--- START ---

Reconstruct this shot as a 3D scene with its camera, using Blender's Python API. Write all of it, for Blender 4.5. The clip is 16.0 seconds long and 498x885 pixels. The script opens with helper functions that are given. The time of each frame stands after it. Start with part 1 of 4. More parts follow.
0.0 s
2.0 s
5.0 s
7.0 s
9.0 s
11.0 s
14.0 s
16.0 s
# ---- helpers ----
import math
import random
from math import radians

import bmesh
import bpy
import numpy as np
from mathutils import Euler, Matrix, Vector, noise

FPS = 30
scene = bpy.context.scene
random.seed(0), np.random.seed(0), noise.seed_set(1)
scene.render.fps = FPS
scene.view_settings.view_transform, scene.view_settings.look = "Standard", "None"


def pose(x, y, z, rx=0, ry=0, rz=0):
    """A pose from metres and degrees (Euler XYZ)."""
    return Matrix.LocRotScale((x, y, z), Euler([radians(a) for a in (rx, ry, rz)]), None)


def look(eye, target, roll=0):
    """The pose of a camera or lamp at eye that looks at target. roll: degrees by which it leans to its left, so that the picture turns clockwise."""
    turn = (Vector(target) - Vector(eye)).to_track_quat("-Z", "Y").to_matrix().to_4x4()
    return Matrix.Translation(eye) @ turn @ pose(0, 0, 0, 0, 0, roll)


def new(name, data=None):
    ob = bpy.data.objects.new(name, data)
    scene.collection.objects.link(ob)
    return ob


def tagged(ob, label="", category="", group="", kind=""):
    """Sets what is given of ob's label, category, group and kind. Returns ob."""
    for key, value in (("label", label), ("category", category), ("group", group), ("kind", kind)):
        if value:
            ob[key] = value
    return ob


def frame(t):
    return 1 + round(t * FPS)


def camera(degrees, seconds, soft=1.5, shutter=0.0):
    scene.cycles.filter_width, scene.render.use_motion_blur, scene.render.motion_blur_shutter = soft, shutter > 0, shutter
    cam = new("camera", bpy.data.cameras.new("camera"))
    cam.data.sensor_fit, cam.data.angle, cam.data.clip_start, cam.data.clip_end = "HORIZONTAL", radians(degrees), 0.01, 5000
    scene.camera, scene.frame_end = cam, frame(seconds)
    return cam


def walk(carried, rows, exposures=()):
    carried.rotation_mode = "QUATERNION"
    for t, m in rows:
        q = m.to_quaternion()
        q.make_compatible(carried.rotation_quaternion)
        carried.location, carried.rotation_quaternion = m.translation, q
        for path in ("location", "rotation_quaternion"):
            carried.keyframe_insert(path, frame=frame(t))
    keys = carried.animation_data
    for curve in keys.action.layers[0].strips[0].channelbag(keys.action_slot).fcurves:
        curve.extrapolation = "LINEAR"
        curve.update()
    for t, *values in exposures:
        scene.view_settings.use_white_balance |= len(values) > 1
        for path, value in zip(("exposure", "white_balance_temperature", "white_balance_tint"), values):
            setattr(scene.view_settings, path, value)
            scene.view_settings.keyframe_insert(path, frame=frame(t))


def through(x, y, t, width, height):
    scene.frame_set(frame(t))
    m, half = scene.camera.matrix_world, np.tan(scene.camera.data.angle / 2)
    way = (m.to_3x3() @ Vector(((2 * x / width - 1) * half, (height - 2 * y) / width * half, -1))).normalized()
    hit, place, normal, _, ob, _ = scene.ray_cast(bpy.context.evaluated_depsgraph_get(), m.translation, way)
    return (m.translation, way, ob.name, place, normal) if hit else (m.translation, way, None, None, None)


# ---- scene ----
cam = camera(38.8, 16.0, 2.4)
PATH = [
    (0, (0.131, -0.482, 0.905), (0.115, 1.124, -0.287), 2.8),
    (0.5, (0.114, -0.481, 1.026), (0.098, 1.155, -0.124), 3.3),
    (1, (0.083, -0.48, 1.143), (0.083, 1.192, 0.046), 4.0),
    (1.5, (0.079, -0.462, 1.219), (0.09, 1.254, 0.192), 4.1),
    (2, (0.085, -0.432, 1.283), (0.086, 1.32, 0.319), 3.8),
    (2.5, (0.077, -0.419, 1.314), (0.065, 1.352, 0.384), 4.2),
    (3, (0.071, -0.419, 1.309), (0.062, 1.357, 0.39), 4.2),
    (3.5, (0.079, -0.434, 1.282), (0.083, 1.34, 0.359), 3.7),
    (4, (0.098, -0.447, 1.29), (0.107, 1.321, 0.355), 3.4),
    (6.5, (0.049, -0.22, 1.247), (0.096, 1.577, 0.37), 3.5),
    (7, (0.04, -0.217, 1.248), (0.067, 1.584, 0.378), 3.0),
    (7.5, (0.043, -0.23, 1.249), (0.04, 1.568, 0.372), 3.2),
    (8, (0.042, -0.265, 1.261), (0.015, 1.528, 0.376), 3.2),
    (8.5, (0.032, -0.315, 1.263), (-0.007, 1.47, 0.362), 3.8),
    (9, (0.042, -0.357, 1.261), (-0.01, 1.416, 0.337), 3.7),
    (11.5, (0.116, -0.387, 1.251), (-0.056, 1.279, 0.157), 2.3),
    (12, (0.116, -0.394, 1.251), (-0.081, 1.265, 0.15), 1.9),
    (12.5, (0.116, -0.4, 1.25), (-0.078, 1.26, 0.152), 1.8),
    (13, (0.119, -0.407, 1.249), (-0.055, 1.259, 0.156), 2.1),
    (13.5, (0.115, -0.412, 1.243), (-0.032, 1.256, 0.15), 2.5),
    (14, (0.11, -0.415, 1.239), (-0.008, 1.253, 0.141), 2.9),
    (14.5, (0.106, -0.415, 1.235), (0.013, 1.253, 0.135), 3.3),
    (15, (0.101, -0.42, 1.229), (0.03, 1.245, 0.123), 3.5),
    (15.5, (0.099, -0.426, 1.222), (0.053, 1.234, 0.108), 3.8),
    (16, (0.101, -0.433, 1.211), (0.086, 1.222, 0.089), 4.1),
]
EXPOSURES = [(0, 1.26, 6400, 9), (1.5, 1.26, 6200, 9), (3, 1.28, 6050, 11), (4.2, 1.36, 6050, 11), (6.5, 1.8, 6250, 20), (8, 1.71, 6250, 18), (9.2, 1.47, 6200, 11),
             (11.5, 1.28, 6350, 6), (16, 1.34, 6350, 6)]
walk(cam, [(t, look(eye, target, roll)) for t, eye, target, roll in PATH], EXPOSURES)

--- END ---
--- START ---

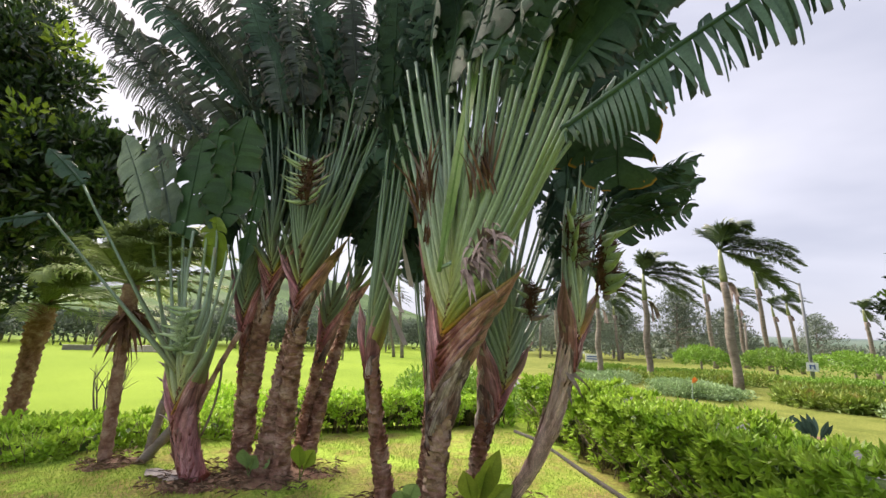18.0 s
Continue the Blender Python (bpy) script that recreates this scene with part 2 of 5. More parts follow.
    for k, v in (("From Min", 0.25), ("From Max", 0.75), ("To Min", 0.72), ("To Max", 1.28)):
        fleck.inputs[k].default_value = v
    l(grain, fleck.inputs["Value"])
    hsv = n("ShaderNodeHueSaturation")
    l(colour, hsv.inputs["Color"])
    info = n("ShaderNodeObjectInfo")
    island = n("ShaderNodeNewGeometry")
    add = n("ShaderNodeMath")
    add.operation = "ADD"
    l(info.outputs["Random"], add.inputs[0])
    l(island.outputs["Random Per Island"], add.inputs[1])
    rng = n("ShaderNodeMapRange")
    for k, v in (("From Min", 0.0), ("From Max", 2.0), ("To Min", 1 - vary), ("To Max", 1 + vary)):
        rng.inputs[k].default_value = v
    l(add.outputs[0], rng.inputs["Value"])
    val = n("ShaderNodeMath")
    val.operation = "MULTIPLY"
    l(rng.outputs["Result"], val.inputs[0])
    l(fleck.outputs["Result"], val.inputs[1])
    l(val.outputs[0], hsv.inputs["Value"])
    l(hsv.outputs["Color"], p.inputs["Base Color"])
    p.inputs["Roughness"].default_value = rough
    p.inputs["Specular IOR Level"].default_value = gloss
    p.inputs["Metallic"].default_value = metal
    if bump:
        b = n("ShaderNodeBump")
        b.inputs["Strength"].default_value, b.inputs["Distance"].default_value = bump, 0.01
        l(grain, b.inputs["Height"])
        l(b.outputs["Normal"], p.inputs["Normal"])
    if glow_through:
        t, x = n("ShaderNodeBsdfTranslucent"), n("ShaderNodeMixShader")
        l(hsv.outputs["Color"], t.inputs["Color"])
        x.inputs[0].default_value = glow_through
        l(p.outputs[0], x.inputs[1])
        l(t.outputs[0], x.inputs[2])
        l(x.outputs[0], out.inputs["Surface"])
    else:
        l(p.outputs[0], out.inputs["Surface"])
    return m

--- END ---
--- START ---

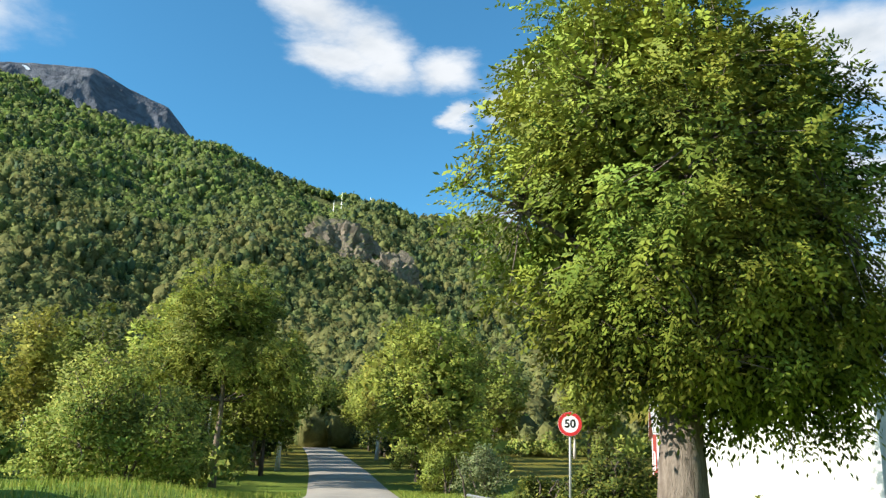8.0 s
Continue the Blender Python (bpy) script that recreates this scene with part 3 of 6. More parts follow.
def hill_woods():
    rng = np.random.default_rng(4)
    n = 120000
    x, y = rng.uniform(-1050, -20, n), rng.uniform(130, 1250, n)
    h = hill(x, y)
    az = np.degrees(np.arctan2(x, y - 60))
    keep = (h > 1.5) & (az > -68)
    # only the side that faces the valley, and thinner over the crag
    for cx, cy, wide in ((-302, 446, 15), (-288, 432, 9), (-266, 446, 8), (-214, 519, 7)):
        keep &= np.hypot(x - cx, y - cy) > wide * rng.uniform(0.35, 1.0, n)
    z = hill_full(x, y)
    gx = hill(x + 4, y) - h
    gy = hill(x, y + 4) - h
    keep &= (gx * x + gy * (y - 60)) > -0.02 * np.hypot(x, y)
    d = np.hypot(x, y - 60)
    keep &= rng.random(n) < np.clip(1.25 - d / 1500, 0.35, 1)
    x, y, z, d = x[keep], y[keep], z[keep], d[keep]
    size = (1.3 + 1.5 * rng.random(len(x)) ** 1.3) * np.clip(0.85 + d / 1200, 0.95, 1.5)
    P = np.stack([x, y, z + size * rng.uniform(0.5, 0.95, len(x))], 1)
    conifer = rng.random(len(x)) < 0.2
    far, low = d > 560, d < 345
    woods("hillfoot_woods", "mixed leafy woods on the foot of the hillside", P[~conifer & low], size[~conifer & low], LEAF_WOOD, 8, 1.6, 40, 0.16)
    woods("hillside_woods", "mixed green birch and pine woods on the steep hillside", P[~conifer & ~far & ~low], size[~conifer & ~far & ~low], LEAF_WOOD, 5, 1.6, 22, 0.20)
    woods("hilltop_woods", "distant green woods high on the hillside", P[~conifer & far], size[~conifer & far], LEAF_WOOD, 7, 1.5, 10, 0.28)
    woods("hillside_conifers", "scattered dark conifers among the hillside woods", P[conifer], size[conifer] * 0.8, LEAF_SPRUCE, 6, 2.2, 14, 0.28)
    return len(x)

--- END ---

*GIVEN EXERCISE*:
Give back, exactly as written, each line from the one that contains "for path in" through the one that contains "scene.frame_set(frame(t))".

*FULL SOLUTION*:
        for path in ("location", "rotation_quaternion"):
            carried.keyframe_insert(path, frame=frame(t))
    keys = carried.animation_data
    for curve in keys.action.layers[0].strips[0].channelbag(keys.action_slot).fcurves:
        curve.extrapolation = "LINEAR"
        curve.update()
    for t, *values in exposures:
        scene.view_settings.use_white_balance |= len(values) > 1
        for path, value in zip(("exposure", "white_balance_temperature", "white_balance_tint"), values):
            setattr(scene.view_settings, path, value)
            scene.view_settings.keyframe_insert(path, frame=frame(t))


def through(x, y, t, width, height):
    scene.frame_set(frame(t))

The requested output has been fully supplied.